Sí, en frases pedestres como “en literatura, comercial y calidad no son necesariamente opuestos”, “se escribe para la gente, no para una supuesta élite intelectual”, “la literatura tiene que ser algo popular”, o “agradezco a la editorial Planeta que haga de este premio una fiesta para la gente normal”; en su referencia, empleada hasta la saciedad por anteriores ganadores de la misma índole, al Quijote como paradigma de la novela que aúna calidad y éxito, se aprecia desde el principio la clase de personaje que hay detrás, el tipo de autor ante el que nos encontramos.

Aunque muchas de esas palabras, de las respuestas dadas en las entrevistas, nos han recordado a otros casos, a otras ediciones del premio, esta vez ha habido algo diferente, un matiz nuevo muy acorde, por lo demás, con la época en que vivimos. Me refiero a ese tono que subyace a algunas de las declaraciones transcritas arriba. Y es que, si otras veces el afortunado o la afortunada creía sinceramente que se premiaba su talento novelístico, su calidad literaria; si entonces estaba convencido de haber ingresado por derecho propio en la vanguardia artística de las letras hasta el punto de criticar las decisiones de la Academia sueca, ahora, en este 2025, el ganador no ha sufrido esa confusión, no cree ser quien no es. Ahora, en sus comentarios, Juan del Val ha dejado claro que lo que él hace es ficción popular, es un producto para las masas, es algo “escrito para la gente”. Pero lo malo no es eso. Lo triste es que lo ha dicho sintiéndose orgulloso, se ha ufanado de generar mercancía de consumo rápido como el explotador de una macrogranja sonriendo ante las cámaras delante de un complejo de pocilgas donde se hacinan los cerdos.

He ahí el signo de los tiempos. Porque, ¿a qué nos recuerda todo esto? Claro, nos suena a esa misma actitud que adoptan algunos políticos cuando, de manera hipócrita y demagoga, afirman que ha llegado el momento de apartar a las élites y dar voz al pueblo.
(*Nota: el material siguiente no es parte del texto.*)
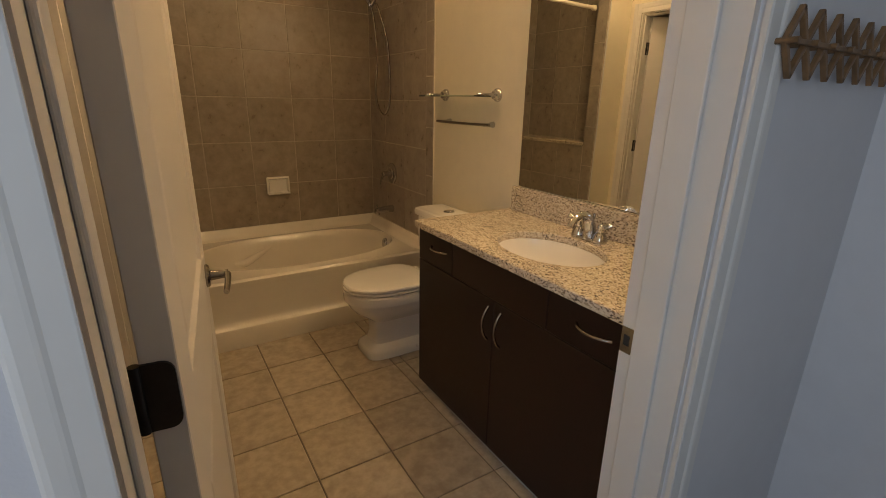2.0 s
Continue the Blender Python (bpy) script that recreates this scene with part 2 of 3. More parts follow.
# ---- structure ----
def wall_with_opening(name, axis, lo, hi, a0, a1, top, material, label):
    """A wall box with a doorway from a0 to a1 along axis (0: x, 1: y)."""
    bm = bmesh.new()
    left_hi, right_lo = list(hi), list(lo)
    left_hi[axis], right_lo[axis] = a0, a1
    over_lo, over_hi = list(lo), list(hi)
    over_lo[axis], over_hi[axis], over_lo[2] = a0, a1, top
    box(lo, left_hi, bm=bm)
    box(right_lo, hi, bm=bm)
    box(over_lo, over_hi, bm=bm)
    return tagged(link_mesh(name, bm, material), label, kind="structure")


structure("wall_east", (1.36, 0.494, 0), (1.48, 3.63, CEILING), CREAM, "cream painted bathroom wall behind vanity and toilet")
structure("wall_north", (-0.5, 3.51, 0), (1.36, 3.63, CEILING), CREAM, "cream wall behind the tub, tiled below")
structure("wall_alcove_west", (-0.46, 2.61, 0), (-0.34, 3.51, CEILING), CREAM, "cream wall at the tub's tiled recess")
structure("wall_pier", (-0.495, 2.5, 0), (-0.146, 2.61, CEILING), CREAM, "cream painted pier beside the tub alcove")
structure("wall_knee", (-0.34, 2.61, 0), (-0.136, 3.51, 1.064), GROUT, "low tiled wall under the granite ledge")
wall_with_opening("wall_west", 1, (-0.495, 0.5, 0), (-0.375, 2.5, CEILING), 1.537, 2.405, 2.045, CREAM, "cream painted wall with a doorway to the next room")
wall_with_opening("wall_south", 0, (-0.495, 0.352, 0), (1.48, 0.494, CEILING), -0.25, 0.65, 2.06, CREAM, "wall with the bathroom's entry doorway")
bm = bmesh.new()
box((-1.3, 0.34, 0), (-0.25, 0.352, 2.6), bm=bm)
box((0.65, 0.34, 0), (1.215, 0.352, 2.6), bm=bm)
box((-0.25, 0.34, 2.06), (0.65, 0.352, 2.6), bm=bm)
tagged(link_mesh("wall_hall_north", bm, HALL), "pale grey painted hall side of the entry wall", kind="structure")
structure("wall_hall_east", (1.215, -3.2, 0), (1.335, 0.352, 2.6), HALL, "pale grey painted hall wall")
structure("wall_room_south", (-1.42, -3.32, 0), (1.335, -3.2, 2.6), HALL, "pale painted wall of the room behind")
bm = bmesh.new()
box((-1.42, -3.2, 0), (-1.3, -1.45, 2.6), bm=bm)
box((-1.42, -0.35, 0), (-1.3, 0.352, 2.6), bm=bm)
box((-1.42, -1.45, 0), (-1.3, -0.35, 0.85), bm=bm)
box((-1.42, -1.45, 2.15), (-1.3, -0.35, 2.6), bm=bm)
tagged(link_mesh("wall_hall_west", bm, HALL), "pale painted wall with a daylit window", kind="structure")
structure("ceiling_hall", (-1.42, -3.32, 2.6), (1.335, 0.34, 2.7), CEIL, "matt painted hall ceiling")
structure("ceiling", (-0.495, 0.34, CEILING), (1.48, 3.63, 2.7), CEIL, "matt painted bathroom ceiling with faint stipple")
structure("floor", (-0.495, 0.49, -0.1), (1.48, 3.63, -0.006), FGROUT, "grouted bathroom floor bed")
structure("floor_hall", (-1.42, -3.32, -0.1), (1.335, 0.452, -0.012), PLANK, "dark wood floor of the hall")

# next room seen past the half-open door; its dimness is painted in as grey
structure("floor_next_room", (-2.6, 0.6, -0.1), (-0.495, 3.7, 0.0), DARKROOM, "next room's floor, its dimness put into the grey")
structure("ceiling_next_room", (-2.6, 0.6, 2.5), (-0.495, 3.7, 2.6), DARKROOM, "next room's ceiling, its dimness put into the grey")
structure("wall_next_room_south", (-2.6, 0.5, 0), (-0.495, 0.6, 2.5), DARKROOM, "next room's wall, its dimness put into the grey")
structure("wall_next_room_north", (-2.6, 3.6, 0), (-0.5, 3.7, 2.5), DARKROOM, "next room's wall, its dimness put into the grey")
# west wall with an added slot that makes a bluish strip of daylight
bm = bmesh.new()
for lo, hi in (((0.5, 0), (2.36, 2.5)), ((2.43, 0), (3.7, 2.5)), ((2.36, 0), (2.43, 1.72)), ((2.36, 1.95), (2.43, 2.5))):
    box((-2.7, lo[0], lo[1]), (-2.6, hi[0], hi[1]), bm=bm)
tagged(link_mesh("wall_next_room_west", bm, DARKROOM), "next room's grey wall with an added slot for daylight", kind="structure")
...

En el ámbito de los libros, en el contexto de esta clase de premios, que es el que nos interesa ahora, puede establecerse un correlato evidente. Lo que está diciéndonos entre líneas Juan del Val en una muestra de paternalismo, en un ejemplo vergonzoso de menosprecio de la capacidad de los lectores, es que el grueso de la población demanda, desea libros como los suyos, mamotretos fáciles de leer, con mucho amor y mucho sexo, así que él, que simpatiza con las personas, les da justo lo que piden. A cambio de un millón de euros, él abastece y seguirá abasteciendo a la “gente normal” de cosas escritas sin pretensiones intelectuales, como quien arroja pienso barato a los animales, pues bastante dura es la vida de los individuos como para que venga alguien a complicársela estimulándoles a pensar.
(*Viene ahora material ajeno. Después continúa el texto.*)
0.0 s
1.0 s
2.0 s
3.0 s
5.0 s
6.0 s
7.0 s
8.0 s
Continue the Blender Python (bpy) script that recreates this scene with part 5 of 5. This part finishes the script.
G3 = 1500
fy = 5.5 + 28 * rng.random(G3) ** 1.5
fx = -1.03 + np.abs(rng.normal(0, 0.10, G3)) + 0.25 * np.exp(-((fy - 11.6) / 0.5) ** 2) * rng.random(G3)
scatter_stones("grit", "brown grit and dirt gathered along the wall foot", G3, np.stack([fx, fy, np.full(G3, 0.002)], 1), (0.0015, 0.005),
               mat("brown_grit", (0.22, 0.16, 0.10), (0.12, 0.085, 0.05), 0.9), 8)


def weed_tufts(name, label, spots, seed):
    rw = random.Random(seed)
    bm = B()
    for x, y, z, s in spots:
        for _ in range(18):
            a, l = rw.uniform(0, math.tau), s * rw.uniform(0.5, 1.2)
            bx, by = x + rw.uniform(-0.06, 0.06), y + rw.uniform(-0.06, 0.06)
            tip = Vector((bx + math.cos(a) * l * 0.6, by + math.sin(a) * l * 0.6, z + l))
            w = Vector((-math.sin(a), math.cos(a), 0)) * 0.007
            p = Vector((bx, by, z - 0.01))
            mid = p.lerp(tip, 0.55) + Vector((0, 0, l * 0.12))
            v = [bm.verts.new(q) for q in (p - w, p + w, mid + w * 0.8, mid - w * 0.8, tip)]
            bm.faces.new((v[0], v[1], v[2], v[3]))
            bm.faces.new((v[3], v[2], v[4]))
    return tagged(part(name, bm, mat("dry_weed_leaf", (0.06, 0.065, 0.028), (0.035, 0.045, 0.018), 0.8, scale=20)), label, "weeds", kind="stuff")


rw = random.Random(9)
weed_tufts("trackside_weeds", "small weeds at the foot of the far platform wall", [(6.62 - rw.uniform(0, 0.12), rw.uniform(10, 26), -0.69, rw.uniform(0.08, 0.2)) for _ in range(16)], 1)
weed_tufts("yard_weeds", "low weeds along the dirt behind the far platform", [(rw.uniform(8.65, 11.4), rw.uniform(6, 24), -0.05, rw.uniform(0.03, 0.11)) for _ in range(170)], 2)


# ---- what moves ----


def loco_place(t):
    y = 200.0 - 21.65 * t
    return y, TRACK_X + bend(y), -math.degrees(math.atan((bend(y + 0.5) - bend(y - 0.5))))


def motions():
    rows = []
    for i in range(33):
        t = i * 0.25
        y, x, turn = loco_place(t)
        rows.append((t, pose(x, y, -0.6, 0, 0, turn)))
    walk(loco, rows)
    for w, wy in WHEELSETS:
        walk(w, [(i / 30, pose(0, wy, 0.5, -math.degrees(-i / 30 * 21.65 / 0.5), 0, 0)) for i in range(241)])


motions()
Por eso, con el respeto y el cariño que se merecen, dirijo este artículo a las bibliotecas. Porque todavía están a tiempo de apartarse de todo este espectáculo, de desentenderse de él. Porque una cosa es que una empresa privada como Planeta organice un sarao alrededor de los libros y premie a quien le parezca bien, a quien considere oportuno, algo que puede hacer como quien rifa un jamón en una comunidad de vecinos, y otra muy distinta es que unas bibliotecas públicas, sufragadas por los contribuyentes a través de sus impuestos, participen en este juego ridículo, colaboren con él. No, las bibliotecas deberían hacer algo distinto, ser algo más que salas de lectura o expendedoras de tomos caros. Deberían destinar sus recursos limitados a adquirir otra clase de libros, a fomentar otro tipo de obras, a recomendar y prestar volúmenes de géneros diversos en los que haya un trabajo serio detrás, que tengan un mínimo de calidad. Las bibliotecas, a diferencia de las librerías, que deben luchar por salir adelante de la mejor forma posible, deberían ejercer una labor de orientación literaria entre sus usuarios, ofreciéndoles, acaso por medio de cursos y charlas, criterios para discernir, para entender, para moverse con un mínimo de conocimiento entre el marasmo de títulos del mercado. Y de ese modo, quien quiera leer de todas maneras un producto pensado para la distracción puede comprarlo en cualquier librería, contribuyendo, por lo menos, a la prosperidad de esas tiendas cuyo presente es tan azaroso como su porvenir.